Boris Nadezhdin, an anti-war candidate vying for the Russian presidency, said Wednesday he had submitted the signatures required to be listed on the presidential election ballot, potentially allowing him to stand against Vladimir Putin in March.
Nadezhdin announced he had delivered 105,000 signatures, the maximum allowed by law, to the Central Election Commission in Moscow, which now has 10 days to review the signatures.
“I want to say a huge thank you to those who believed in us. Many thanks to those dozens, even hundreds of thousands of people who stood in queues throughout our huge country, in 75 regions of the country, in more than 120 or 130 cities, collecting signatures,” Nadezhdin said at a press conference. He said he had collected 208,000 signatures in total.
“This is my pride, the many days of work of thousands of people without sleep,” Nadezhdin wrote on Telegram, alongside a picture of himself standing in front of a stack of cardboard boxes.
Thousands have lined up in cities across Russia and elsewhere in Europe since early January to give their signatures in support of Nadezhdin, with volunteers collecting expats’ signatures in cities from London and Paris to Georgia’s capital Tbilisi.
Putin announced late last year that he will seek a fifth presidential term, which could see him retain power until at least 2030. While Nadezhdin’s candidacy could represent little more than Putin’s need to fashion the appearance of democracy in Russia, his collection of the required signatures is a measure of the anti-war sentiment in the country as its full-scale invasion of Ukraine nears its second anniversary.
“This is the only candidate that wants to stop the military action on someone else’s territory,” said a voter called Anatoly as he waited in line to give his signature in a snow-swept Moscow.
Exacting standards
Nadezhdin, a 60-year-old former State Duma MP running as an independent from the Civic Initiative Party, has positioned himself as the only presidential candidate willing openly to oppose Russia’s war in Ukraine. His manifesto describes the invasion as a “fatal mistake.”
People have been arrested for far less in Russia. How has Nadezhdin’s campaign been able to get this far? The question confounds even the politician himself.
He has garnered the support of other prominent Russian opposition figures, including members of jailed Kremlin critic Alexey Navalny’s team and exiled oligarch Mikhail Khodorkovsky, who urged Russian citizens to add their signatures for Nadezhdin.
Although Nadezhdin has gathered the requisite number of signatures, his campaign will be challenged by the exacting and often arbitrary standards imposed by Russia’s CEC. To formally register as a candidate, the CEC stipulates no more than 2,500 votes can come from a single region. Previous candidacies have been refused on a technicality.
Yekaterina Duntsova, another independent candidate who openly decried the war in Ukraine, was in December rejected by the Central Election Commission, citing alleged errors in her campaign group’s registration documents. Duntsova later called on people to support Nadezhdin’s candidacy.

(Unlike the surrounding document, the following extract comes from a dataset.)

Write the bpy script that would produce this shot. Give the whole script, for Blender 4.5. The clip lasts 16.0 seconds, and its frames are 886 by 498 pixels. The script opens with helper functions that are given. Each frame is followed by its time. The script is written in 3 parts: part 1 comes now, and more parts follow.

In January, shortly after expressing her intent to create her own political party, Duntsova reported being detained briefly by traffic police and randomly drug-tested. Opponents of the Kremlin have often alleged the fabrication of criminal charges through the planting of drugs.
Nadezhdin reported last week that a “denial of service” attack had briefly crashed his official website.
The Kremlin has expressed confidence that Putin has the overwhelming support of Russian citizens ahead of the election to be held on March 15-17 in which he is hoping to secure another six-year term.